Information shown:

^^^^

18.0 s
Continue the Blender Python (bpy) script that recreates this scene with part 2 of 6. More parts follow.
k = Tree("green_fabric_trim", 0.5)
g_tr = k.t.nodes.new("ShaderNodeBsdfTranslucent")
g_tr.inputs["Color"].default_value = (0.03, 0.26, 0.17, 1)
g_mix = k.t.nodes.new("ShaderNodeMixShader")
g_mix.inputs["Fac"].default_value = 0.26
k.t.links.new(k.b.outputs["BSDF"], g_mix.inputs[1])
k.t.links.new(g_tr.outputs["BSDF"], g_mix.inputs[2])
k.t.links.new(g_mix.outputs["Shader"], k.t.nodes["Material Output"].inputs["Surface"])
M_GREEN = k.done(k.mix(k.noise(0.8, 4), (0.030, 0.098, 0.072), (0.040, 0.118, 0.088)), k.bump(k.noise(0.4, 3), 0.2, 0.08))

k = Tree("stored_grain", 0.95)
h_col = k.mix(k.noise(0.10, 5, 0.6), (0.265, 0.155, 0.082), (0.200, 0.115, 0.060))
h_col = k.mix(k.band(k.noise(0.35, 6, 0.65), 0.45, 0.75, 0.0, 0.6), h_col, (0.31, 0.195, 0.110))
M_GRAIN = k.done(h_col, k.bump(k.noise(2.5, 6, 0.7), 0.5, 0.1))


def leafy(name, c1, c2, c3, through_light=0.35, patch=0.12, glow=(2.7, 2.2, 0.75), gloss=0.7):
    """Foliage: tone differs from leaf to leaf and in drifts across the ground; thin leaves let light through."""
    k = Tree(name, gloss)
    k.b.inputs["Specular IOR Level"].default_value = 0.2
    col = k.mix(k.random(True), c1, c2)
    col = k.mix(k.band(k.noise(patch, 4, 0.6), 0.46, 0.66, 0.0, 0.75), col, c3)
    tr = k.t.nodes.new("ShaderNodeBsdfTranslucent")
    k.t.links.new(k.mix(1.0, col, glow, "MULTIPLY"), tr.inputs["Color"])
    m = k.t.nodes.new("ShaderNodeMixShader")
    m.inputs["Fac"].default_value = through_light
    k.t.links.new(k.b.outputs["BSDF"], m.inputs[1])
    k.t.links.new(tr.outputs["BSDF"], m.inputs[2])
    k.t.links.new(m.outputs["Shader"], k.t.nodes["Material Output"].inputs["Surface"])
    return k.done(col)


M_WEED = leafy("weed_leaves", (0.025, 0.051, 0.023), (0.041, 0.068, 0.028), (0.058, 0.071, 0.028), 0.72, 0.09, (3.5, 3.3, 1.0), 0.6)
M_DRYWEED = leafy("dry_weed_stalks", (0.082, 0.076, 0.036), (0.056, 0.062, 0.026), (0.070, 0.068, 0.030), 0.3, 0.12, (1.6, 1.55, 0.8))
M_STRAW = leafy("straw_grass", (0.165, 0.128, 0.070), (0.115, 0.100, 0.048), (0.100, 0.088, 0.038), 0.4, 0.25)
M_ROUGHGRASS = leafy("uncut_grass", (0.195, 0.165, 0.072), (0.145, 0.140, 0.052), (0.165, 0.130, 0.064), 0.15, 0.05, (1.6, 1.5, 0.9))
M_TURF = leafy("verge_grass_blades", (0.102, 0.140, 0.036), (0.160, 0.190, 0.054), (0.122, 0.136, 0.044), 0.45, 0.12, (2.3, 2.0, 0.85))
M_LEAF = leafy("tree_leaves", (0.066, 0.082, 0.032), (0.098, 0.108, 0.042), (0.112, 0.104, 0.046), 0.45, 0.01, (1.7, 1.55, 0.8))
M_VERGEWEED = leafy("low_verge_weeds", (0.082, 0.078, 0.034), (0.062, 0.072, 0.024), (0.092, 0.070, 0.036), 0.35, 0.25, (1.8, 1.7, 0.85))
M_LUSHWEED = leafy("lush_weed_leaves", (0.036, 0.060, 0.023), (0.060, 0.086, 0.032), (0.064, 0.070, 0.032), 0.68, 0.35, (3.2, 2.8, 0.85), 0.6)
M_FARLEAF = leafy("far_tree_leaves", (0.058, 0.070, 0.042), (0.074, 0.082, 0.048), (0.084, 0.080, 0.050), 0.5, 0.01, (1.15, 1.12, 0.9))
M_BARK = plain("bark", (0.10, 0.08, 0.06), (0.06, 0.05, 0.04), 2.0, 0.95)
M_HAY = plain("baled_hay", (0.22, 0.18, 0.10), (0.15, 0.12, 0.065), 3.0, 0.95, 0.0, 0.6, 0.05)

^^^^

Request: Everything from the first line above up to and including the line that contains "return k.done(col)" should be printed exactly; please print only that.

Solution to this problem:
18.0 s
Continue the Blender Python (bpy) script that recreates this scene with part 2 of 6. More parts follow.
k = Tree("green_fabric_trim", 0.5)
g_tr = k.t.nodes.new("ShaderNodeBsdfTranslucent")
g_tr.inputs["Color"].default_value = (0.03, 0.26, 0.17, 1)
g_mix = k.t.nodes.new("ShaderNodeMixShader")
g_mix.inputs["Fac"].default_value = 0.26
k.t.links.new(k.b.outputs["BSDF"], g_mix.inputs[1])
k.t.links.new(g_tr.outputs["BSDF"], g_mix.inputs[2])
k.t.links.new(g_mix.outputs["Shader"], k.t.nodes["Material Output"].inputs["Surface"])
M_GREEN = k.done(k.mix(k.noise(0.8, 4), (0.030, 0.098, 0.072), (0.040, 0.118, 0.088)), k.bump(k.noise(0.4, 3), 0.2, 0.08))

k = Tree("stored_grain", 0.95)
h_col = k.mix(k.noise(0.10, 5, 0.6), (0.265, 0.155, 0.082), (0.200, 0.115, 0.060))
h_col = k.mix(k.band(k.noise(0.35, 6, 0.65), 0.45, 0.75, 0.0, 0.6), h_col, (0.31, 0.195, 0.110))
M_GRAIN = k.done(h_col, k.bump(k.noise(2.5, 6, 0.7), 0.5, 0.1))


def leafy(name, c1, c2, c3, through_light=0.35, patch=0.12, glow=(2.7, 2.2, 0.75), gloss=0.7):
    """Foliage: tone differs from leaf to leaf and in drifts across the ground; thin leaves let light through."""
    k = Tree(name, gloss)
    k.b.inputs["Specular IOR Level"].default_value = 0.2
    col = k.mix(k.random(True), c1, c2)
    col = k.mix(k.band(k.noise(patch, 4, 0.6), 0.46, 0.66, 0.0, 0.75), col, c3)
    tr = k.t.nodes.new("ShaderNodeBsdfTranslucent")
    k.t.links.new(k.mix(1.0, col, glow, "MULTIPLY"), tr.inputs["Color"])
    m = k.t.nodes.new("ShaderNodeMixShader")
    m.inputs["Fac"].default_value = through_light
    k.t.links.new(k.b.outputs["BSDF"], m.inputs[1])
    k.t.links.new(tr.outputs["BSDF"], m.inputs[2])
    k.t.links.new(m.outputs["Shader"], k.t.nodes["Material Output"].inputs["Surface"])
    return k.done(col)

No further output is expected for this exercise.